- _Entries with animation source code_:
-=-=-=-=-

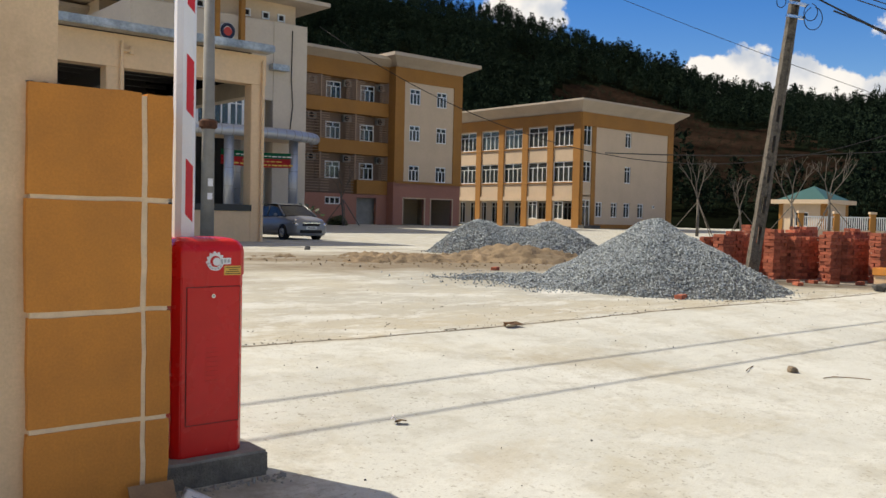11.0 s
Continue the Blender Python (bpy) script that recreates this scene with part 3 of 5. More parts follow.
# ---- three-storey building (cream, ochre columns) ----
def eave(bm, x0, y0, x1, y1, z, out, rise, edge):
    """A cornice that flares outward, with a thin roof edge on top."""
    rings = []
    for g, h in ((0.02, 0), (0.35, rise * 0.35), (out, rise), (out, rise + edge), (out - 0.3, rise + edge + 0.06)):
        rings.append([bm.verts.new((x, y, z + h)) for x, y in ((x0 - g, y0 - g), (x1 + g, y0 - g), (x1 + g, y1 + g), (x0 - g, y1 + g))])
    for a, b in zip(rings, rings[1:]):
        for i in range(4):
            bm.faces.new((a[i], a[(i + 1) % 4], b[(i + 1) % 4], b[i]))
    bm.faces.new(rings[-1])
    bm.faces.new(rings[0][::-1])


def building_three_storey():
    z0 = 0.42
    t = thing("school_building", (66.57, 56.84, z0), "three-storey cream school building with ochre columns and flared eaves", "building")
    L, W, H = 24.0, 15.3, 11.62
    R = pose(0, L, 0, 0, 0, -90)
    bays = [0.95 + 3.63 * i for i in range(6)]
    rows = ((4.65, 6.75), (8.3, 10.4))
    holes = [(L - b - 2.7, z0_, L - b, z1_) for b in bays for z0_, z1_ in rows] + [(L - b - 2.7, 0.0, L - b, 3.2) for b in bays]
    bm = bmesh.new()
    facade(bm, L, H, holes, 0.25, R)
    part("wall", bm, CREAM_FAR, t, "cream west wall with spandrel panels")
    for b in bays:
        for z0_, z1_ in rows:
            window(t, 2.7, z1_ - z0_, 4, R @ pose(L - b - 2.7, 0.06, z0_), 0.27)
            bm = bmesh.new()
            box(bm, L - b - 2.75, -0.12, z0_ - 0.1, L - b + 0.05, 0.05, z0_ - 0.005, R)
            part("sill", bm, OCHRE_FAR, t)
    for i in range(7):
        a = 0.0 if i == 0 else bays[i - 1] + 2.7 + 0.0
        b = a + (0.93 if i == 0 else 0.8)
        bm = bmesh.new()
        box(bm, L - b, -0.13, 0, L - a, -0.004, H - 1.12, R)
        part("column", bm, OCHRE_FAR, t, "ochre pilaster")
    bm = bmesh.new()
    box(bm, 0, -0.15, H - 1.118, L, -0.004, H, R)
    part("ochre_band", bm, OCHRE_FAR, t)
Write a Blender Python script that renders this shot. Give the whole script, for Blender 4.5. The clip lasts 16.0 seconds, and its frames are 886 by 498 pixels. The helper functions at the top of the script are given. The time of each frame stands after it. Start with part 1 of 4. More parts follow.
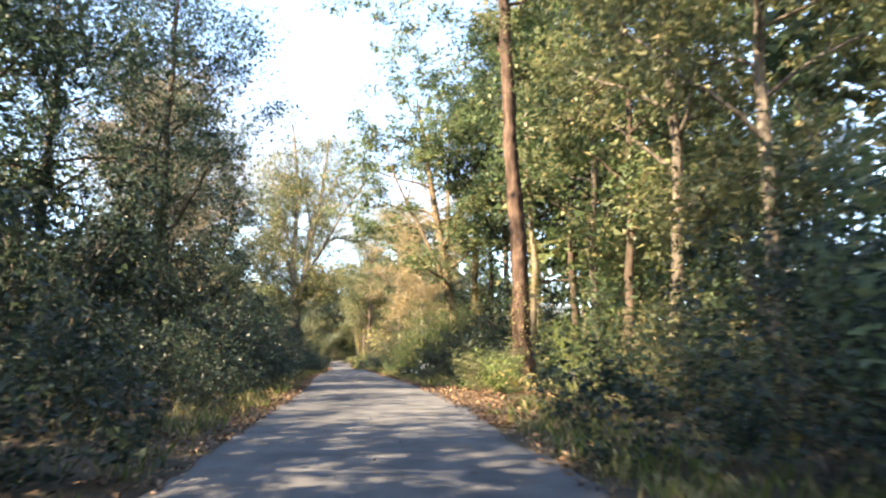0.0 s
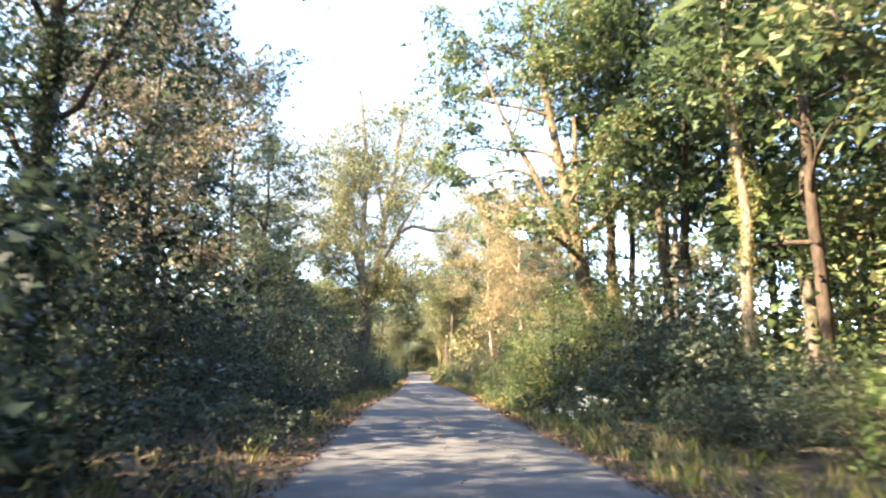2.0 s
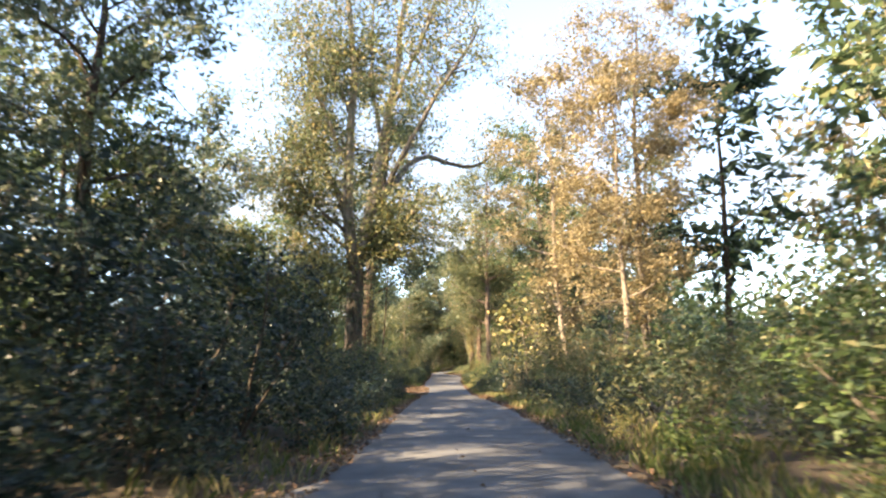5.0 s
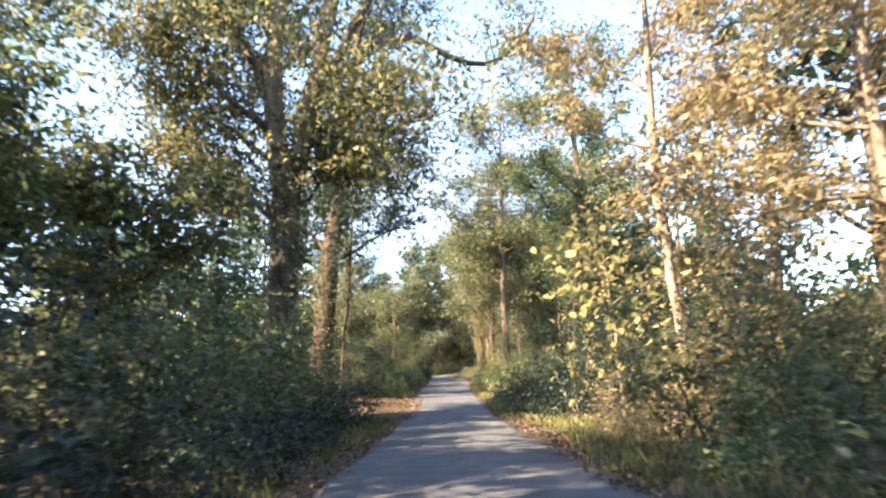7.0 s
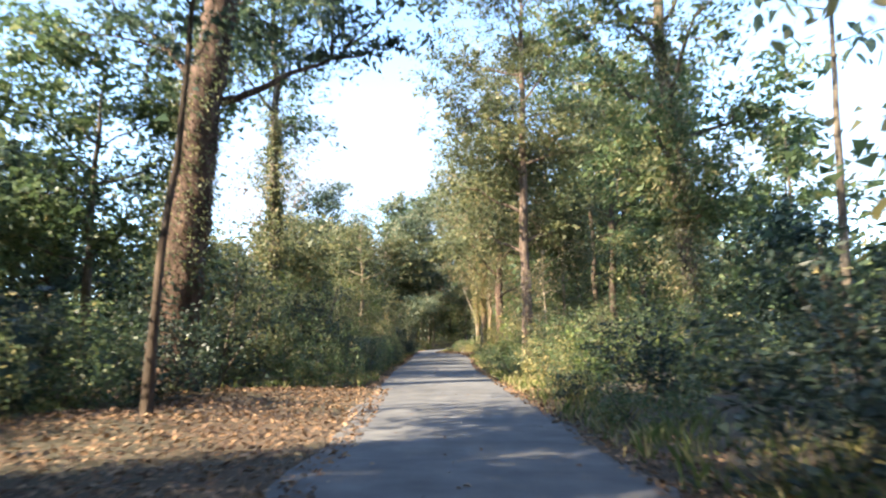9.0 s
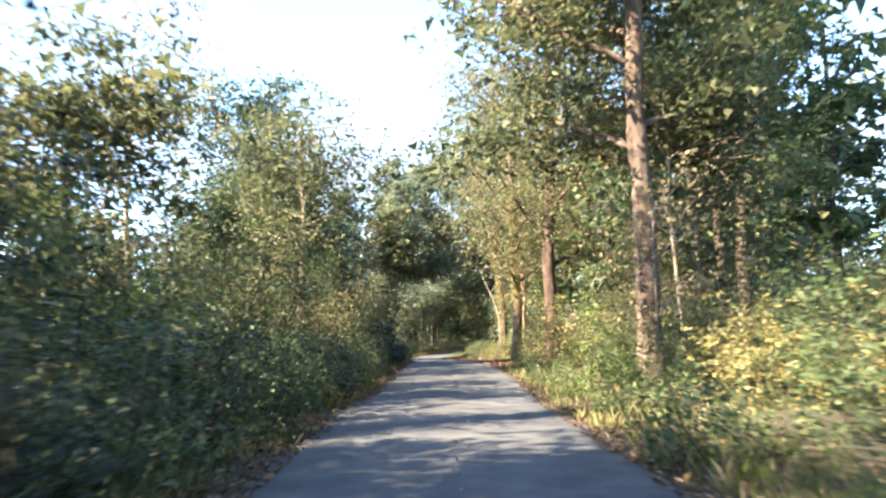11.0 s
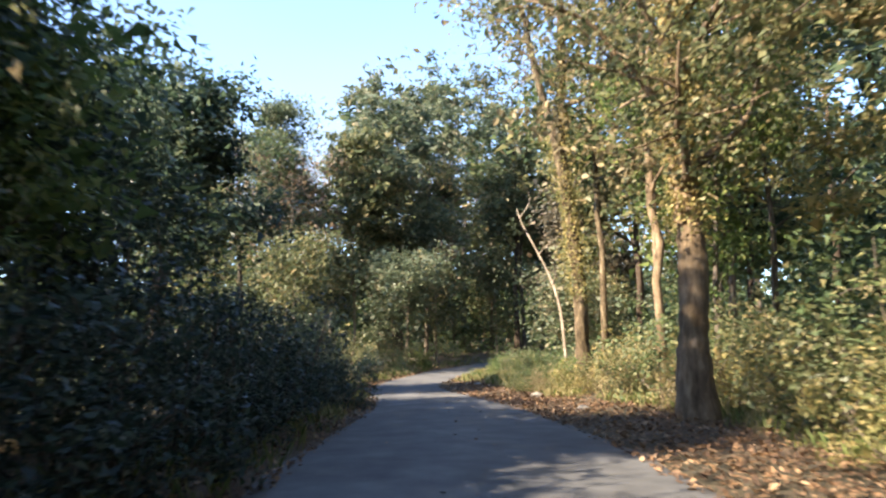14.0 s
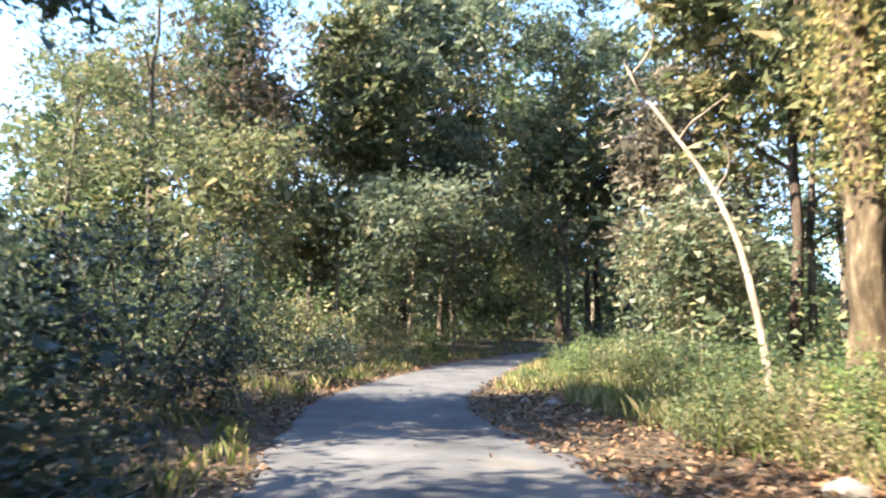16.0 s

-=-=-=-=-

- _EXERCISE DESCRIPTION_: Without the pictures, print the records in full, exactly as they appear.

- _TASK RESPONSE_:
11.0 s
Continue the Blender Python (bpy) script that recreates this scene with part 3 of 5. More parts follow.
# ---- three-storey building (cream, ochre columns) ----
def eave(bm, x0, y0, x1, y1, z, out, rise, edge):
    """A cornice that flares outward, with a thin roof edge on top."""
    rings = []
    for g, h in ((0.02, 0), (0.35, rise * 0.35), (out, rise), (out, rise + edge), (out - 0.3, rise + edge + 0.06)):
        rings.append([bm.verts.new((x, y, z + h)) for x, y in ((x0 - g, y0 - g), (x1 + g, y0 - g), (x1 + g, y1 + g), (x0 - g, y1 + g))])
    for a, b in zip(rings, rings[1:]):
        for i in range(4):
            bm.faces.new((a[i], a[(i + 1) % 4], b[(i + 1) % 4], b[i]))
    bm.faces.new(rings[-1])
    bm.faces.new(rings[0][::-1])


def building_three_storey():
    z0 = 0.42
    t = thing("school_building", (66.57, 56.84, z0), "three-storey cream school building with ochre columns and flared eaves", "building")
    L, W, H = 24.0, 15.3, 11.62
    R = pose(0, L, 0, 0, 0, -90)
    bays = [0.95 + 3.63 * i for i in range(6)]
    rows = ((4.65, 6.75), (8.3, 10.4))
    holes = [(L - b - 2.7, z0_, L - b, z1_) for b in bays for z0_, z1_ in rows] + [(L - b - 2.7, 0.0, L - b, 3.2) for b in bays]
    bm = bmesh.new()
    facade(bm, L, H, holes, 0.25, R)
    part("wall", bm, CREAM_FAR, t, "cream west wall with spandrel panels")
    for b in bays:
        for z0_, z1_ in rows:
            window(t, 2.7, z1_ - z0_, 4, R @ pose(L - b - 2.7, 0.06, z0_), 0.27)
            bm = bmesh.new()
            box(bm, L - b - 2.75, -0.12, z0_ - 0.1, L - b + 0.05, 0.05, z0_ - 0.005, R)
            part("sill", bm, OCHRE_FAR, t)
    for i in range(7):
        a = 0.0 if i == 0 else bays[i - 1] + 2.7 + 0.0
        b = a + (0.93 if i == 0 else 0.8)
        bm = bmesh.new()
        box(bm, L - b, -0.13, 0, L - a, -0.004, H - 1.12, R)
        part("column", bm, OCHRE_FAR, t, "ochre pilaster")
    bm = bmesh.new()
    box(bm, 0, -0.15, H - 1.118, L, -0.004, H, R)
    part("ochre_band", bm, OCHRE_FAR, t)
Write a Blender Python script that renders this shot. Give the whole script, for Blender 4.5. The clip lasts 16.0 seconds, and its frames are 886 by 498 pixels. The helper functions at the top of the script are given. The time of each frame stands after it. Start with part 1 of 4. More parts follow.
0.0 s
2.0 s
5.0 s
7.0 s
9.0 s
11.0 s
14.0 s
16.0 s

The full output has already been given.